__Raw data__:
%%

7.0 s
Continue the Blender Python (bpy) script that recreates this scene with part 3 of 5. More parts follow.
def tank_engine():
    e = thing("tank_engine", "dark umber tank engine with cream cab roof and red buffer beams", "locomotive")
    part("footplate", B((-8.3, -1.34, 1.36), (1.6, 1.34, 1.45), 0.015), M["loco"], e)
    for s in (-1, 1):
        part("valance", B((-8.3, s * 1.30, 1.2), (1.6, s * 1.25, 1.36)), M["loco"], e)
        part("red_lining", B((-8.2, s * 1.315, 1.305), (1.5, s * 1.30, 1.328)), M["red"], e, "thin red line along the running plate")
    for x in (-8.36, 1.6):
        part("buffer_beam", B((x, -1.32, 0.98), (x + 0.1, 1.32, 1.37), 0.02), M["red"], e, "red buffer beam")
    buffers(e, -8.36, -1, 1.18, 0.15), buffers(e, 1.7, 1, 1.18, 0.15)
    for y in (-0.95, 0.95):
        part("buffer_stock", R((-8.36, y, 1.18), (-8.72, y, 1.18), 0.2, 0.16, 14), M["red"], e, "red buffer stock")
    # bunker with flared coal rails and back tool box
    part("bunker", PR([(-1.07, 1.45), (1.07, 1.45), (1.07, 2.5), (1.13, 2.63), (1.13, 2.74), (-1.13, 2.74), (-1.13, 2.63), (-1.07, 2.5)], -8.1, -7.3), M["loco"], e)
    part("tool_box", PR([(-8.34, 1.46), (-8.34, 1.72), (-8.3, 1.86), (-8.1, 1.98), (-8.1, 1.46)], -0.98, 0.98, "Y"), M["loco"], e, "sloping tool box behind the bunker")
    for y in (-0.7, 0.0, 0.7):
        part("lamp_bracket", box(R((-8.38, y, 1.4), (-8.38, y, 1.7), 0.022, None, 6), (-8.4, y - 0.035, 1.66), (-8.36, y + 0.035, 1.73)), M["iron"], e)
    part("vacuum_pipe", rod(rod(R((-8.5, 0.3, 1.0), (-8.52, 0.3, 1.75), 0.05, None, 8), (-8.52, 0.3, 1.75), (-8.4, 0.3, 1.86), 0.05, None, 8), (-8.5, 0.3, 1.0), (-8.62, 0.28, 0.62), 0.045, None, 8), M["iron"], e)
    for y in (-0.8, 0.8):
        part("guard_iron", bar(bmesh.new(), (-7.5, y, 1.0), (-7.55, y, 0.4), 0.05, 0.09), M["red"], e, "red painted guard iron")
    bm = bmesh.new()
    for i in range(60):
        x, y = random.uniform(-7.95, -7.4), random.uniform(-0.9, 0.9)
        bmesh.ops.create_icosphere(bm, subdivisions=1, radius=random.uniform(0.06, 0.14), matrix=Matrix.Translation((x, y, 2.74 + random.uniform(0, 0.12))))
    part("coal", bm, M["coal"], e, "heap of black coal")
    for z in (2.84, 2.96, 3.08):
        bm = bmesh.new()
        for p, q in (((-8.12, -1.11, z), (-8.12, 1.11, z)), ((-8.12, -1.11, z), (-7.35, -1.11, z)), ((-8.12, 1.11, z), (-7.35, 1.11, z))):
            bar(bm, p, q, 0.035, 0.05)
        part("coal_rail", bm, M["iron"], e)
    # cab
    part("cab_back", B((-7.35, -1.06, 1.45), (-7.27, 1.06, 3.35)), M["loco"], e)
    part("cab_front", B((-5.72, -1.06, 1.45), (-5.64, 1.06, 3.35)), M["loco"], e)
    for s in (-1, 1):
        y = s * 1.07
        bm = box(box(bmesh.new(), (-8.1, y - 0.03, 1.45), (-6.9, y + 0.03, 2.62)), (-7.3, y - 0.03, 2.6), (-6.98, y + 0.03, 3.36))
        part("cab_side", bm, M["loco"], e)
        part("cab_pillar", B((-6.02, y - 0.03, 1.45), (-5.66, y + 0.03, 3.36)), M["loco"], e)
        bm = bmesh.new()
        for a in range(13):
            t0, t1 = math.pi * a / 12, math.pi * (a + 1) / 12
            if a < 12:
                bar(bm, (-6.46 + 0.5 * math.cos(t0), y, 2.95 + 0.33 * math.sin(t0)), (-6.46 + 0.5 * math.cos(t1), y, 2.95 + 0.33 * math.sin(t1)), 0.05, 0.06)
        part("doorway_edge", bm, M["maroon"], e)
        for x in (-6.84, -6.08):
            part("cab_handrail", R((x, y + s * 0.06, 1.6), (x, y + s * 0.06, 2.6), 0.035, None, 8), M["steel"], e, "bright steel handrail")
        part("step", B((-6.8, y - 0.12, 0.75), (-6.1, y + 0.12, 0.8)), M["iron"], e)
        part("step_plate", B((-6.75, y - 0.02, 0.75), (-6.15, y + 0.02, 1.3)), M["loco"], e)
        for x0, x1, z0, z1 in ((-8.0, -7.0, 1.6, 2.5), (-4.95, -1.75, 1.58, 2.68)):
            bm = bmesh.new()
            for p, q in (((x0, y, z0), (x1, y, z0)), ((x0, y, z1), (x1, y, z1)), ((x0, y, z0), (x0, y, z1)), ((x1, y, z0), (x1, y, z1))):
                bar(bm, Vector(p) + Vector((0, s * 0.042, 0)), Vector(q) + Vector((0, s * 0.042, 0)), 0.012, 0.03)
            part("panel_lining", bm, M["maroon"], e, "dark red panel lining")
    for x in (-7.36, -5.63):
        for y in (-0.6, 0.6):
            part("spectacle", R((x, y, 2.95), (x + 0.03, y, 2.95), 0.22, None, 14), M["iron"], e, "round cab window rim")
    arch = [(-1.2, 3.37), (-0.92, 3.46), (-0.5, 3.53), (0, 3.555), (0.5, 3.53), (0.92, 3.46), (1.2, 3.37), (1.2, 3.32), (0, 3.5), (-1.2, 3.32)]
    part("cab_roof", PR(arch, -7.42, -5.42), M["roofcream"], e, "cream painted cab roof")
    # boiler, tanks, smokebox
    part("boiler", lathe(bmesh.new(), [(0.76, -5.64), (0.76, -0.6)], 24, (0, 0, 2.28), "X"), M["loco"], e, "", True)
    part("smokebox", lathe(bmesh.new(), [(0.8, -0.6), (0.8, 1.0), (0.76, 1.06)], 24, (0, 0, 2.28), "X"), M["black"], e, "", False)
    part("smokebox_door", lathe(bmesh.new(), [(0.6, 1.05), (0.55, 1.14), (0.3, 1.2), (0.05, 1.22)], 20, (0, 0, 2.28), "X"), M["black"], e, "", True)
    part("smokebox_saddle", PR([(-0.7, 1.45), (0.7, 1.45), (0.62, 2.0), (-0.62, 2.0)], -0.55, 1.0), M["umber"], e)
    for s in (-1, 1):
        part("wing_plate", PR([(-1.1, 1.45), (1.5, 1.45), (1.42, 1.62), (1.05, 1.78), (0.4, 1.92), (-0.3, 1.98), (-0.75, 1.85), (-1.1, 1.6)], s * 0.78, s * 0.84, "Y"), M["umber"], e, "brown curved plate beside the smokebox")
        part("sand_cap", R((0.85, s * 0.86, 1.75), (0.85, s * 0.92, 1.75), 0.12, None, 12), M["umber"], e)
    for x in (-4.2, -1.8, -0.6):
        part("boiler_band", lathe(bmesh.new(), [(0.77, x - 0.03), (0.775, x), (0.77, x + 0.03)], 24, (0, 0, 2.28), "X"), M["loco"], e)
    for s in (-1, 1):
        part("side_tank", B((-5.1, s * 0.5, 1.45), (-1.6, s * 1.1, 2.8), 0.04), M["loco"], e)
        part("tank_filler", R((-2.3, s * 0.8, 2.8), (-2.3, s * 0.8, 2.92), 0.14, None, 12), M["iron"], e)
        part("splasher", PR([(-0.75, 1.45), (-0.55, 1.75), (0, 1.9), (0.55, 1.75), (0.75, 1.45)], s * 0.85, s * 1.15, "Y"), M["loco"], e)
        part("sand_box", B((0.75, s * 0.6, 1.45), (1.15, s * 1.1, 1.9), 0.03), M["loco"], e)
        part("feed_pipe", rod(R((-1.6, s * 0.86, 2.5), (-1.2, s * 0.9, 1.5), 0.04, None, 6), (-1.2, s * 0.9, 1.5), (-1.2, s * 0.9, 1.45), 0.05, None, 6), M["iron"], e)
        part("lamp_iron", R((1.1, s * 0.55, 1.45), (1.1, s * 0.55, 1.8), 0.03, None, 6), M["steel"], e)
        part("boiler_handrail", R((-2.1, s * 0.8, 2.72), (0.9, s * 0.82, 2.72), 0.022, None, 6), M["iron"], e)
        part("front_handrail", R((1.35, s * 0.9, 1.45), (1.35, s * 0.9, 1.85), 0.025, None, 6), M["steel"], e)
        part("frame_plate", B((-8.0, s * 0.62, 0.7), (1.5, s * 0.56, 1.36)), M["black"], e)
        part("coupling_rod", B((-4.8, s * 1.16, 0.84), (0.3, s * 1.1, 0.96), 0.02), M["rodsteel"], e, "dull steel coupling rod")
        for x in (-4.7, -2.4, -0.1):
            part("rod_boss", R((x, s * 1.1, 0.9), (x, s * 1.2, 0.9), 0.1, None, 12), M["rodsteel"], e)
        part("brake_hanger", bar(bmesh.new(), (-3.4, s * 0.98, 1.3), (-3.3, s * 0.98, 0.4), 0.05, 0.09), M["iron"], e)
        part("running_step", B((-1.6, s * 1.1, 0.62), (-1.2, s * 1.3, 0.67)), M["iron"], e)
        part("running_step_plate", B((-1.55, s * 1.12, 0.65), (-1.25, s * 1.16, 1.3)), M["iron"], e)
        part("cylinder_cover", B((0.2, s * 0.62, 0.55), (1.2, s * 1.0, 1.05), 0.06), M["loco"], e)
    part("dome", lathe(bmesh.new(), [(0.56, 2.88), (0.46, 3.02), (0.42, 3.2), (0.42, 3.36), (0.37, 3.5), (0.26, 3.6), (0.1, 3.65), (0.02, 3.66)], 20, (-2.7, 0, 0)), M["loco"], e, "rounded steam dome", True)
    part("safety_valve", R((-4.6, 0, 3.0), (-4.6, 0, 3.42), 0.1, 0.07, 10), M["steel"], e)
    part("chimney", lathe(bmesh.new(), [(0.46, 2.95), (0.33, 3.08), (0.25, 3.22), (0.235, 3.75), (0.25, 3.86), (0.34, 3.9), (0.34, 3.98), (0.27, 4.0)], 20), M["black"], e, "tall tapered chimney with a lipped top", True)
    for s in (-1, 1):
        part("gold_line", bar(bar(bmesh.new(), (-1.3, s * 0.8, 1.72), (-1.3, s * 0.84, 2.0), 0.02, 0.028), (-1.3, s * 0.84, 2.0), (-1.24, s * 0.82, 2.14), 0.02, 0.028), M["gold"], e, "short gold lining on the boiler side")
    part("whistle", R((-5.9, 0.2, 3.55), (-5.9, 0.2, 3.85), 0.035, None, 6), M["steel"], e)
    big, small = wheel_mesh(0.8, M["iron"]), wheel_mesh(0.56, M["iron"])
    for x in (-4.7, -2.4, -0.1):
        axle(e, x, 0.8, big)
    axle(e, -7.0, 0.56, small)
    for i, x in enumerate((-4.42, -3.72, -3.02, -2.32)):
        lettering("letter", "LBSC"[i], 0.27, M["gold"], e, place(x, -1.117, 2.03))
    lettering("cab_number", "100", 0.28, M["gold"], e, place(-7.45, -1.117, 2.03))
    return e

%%
%%

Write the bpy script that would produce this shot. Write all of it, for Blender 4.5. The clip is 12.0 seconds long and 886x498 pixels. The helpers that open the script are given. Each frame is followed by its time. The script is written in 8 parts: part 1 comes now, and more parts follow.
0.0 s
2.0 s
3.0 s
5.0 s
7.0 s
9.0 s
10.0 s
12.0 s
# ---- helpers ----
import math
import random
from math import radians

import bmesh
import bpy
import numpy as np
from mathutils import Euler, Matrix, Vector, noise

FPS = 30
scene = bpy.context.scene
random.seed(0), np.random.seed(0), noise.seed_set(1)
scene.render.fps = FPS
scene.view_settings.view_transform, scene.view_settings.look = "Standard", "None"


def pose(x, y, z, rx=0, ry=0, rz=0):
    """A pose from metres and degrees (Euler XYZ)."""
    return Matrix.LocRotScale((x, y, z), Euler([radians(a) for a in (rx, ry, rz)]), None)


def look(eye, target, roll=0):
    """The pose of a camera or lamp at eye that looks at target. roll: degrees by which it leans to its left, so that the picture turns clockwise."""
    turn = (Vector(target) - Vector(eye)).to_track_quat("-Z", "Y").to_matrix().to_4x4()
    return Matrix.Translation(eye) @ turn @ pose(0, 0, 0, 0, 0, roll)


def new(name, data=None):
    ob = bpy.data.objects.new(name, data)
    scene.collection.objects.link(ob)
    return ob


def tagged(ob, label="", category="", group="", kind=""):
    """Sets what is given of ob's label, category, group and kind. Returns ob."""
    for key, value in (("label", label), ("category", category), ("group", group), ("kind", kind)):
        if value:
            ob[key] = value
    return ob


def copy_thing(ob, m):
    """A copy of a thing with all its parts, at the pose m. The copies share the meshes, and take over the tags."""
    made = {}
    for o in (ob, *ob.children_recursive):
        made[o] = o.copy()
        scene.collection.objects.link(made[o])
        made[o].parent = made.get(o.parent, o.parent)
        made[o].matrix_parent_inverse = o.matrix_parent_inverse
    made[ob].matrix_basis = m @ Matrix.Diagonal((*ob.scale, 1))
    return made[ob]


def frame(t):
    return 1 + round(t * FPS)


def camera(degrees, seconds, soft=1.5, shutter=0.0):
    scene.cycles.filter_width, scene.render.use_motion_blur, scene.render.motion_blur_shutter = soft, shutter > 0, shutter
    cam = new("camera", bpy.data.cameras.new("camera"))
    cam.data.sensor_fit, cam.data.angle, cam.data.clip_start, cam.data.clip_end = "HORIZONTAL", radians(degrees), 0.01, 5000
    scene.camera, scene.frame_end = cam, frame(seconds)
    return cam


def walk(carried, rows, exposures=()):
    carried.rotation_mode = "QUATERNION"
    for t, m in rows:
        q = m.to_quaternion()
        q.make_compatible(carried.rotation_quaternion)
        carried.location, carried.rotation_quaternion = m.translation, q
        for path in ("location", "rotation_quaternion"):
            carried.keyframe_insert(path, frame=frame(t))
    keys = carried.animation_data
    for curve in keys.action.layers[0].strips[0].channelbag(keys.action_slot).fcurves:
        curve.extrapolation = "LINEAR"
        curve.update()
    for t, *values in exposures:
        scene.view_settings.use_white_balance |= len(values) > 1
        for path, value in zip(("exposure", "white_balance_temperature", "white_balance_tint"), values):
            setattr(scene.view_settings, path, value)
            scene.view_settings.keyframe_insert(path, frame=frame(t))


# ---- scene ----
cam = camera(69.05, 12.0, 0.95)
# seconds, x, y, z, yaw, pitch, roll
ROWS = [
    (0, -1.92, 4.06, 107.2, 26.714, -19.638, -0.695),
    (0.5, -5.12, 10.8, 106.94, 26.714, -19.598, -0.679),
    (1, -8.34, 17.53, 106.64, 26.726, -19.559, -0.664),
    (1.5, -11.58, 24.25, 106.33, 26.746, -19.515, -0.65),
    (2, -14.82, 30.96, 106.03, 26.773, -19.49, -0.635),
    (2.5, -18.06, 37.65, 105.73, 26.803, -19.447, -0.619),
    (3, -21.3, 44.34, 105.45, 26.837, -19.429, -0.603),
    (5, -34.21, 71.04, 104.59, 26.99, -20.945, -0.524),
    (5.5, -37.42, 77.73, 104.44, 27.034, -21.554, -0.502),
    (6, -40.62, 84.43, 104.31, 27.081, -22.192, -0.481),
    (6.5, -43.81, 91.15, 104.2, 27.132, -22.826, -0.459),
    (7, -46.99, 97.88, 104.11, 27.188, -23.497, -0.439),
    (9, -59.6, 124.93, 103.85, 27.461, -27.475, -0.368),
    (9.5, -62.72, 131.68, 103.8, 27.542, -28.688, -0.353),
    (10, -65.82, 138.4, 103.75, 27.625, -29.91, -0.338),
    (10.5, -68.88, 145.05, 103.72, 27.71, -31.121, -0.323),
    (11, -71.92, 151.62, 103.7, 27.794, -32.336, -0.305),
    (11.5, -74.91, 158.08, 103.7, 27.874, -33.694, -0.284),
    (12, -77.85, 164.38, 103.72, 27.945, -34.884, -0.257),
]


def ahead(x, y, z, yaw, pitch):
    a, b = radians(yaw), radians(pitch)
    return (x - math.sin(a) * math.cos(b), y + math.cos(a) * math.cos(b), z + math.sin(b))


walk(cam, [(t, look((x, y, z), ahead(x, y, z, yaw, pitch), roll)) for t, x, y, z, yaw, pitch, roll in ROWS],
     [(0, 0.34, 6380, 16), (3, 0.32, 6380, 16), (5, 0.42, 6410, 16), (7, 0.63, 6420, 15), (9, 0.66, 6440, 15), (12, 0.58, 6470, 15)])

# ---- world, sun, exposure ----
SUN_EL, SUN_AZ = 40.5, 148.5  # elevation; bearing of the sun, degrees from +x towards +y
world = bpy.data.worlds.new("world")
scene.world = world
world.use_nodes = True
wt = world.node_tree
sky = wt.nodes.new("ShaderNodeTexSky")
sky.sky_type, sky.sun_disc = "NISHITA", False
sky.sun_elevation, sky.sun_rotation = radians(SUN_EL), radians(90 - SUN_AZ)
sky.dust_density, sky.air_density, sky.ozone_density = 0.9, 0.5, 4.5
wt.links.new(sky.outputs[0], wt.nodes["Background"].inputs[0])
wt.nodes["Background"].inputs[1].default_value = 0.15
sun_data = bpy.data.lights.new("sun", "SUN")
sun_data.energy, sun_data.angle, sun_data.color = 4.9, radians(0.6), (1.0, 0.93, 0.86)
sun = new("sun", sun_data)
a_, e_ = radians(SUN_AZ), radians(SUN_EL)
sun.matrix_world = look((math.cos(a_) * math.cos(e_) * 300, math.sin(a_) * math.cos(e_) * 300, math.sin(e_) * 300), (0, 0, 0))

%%

__What to work on__:
Take the listing above and repeat exactly the lines from the one containing "for t, m in" through the one containing "scene.view_settings.keyframe_insert(path, frame=frame(t))", both included.

__The answer__:
    for t, m in rows:
        q = m.to_quaternion()
        q.make_compatible(carried.rotation_quaternion)
        carried.location, carried.rotation_quaternion = m.translation, q
        for path in ("location", "rotation_quaternion"):
            carried.keyframe_insert(path, frame=frame(t))
    keys = carried.animation_data
    for curve in keys.action.layers[0].strips[0].channelbag(keys.action_slot).fcurves:
        curve.extrapolation = "LINEAR"
        curve.update()
    for t, *values in exposures:
        scene.view_settings.use_white_balance |= len(values) > 1
        for path, value in zip(("exposure", "white_balance_temperature", "white_balance_tint"), values):
            setattr(scene.view_settings, path, value)
            scene.view_settings.keyframe_insert(path, frame=frame(t))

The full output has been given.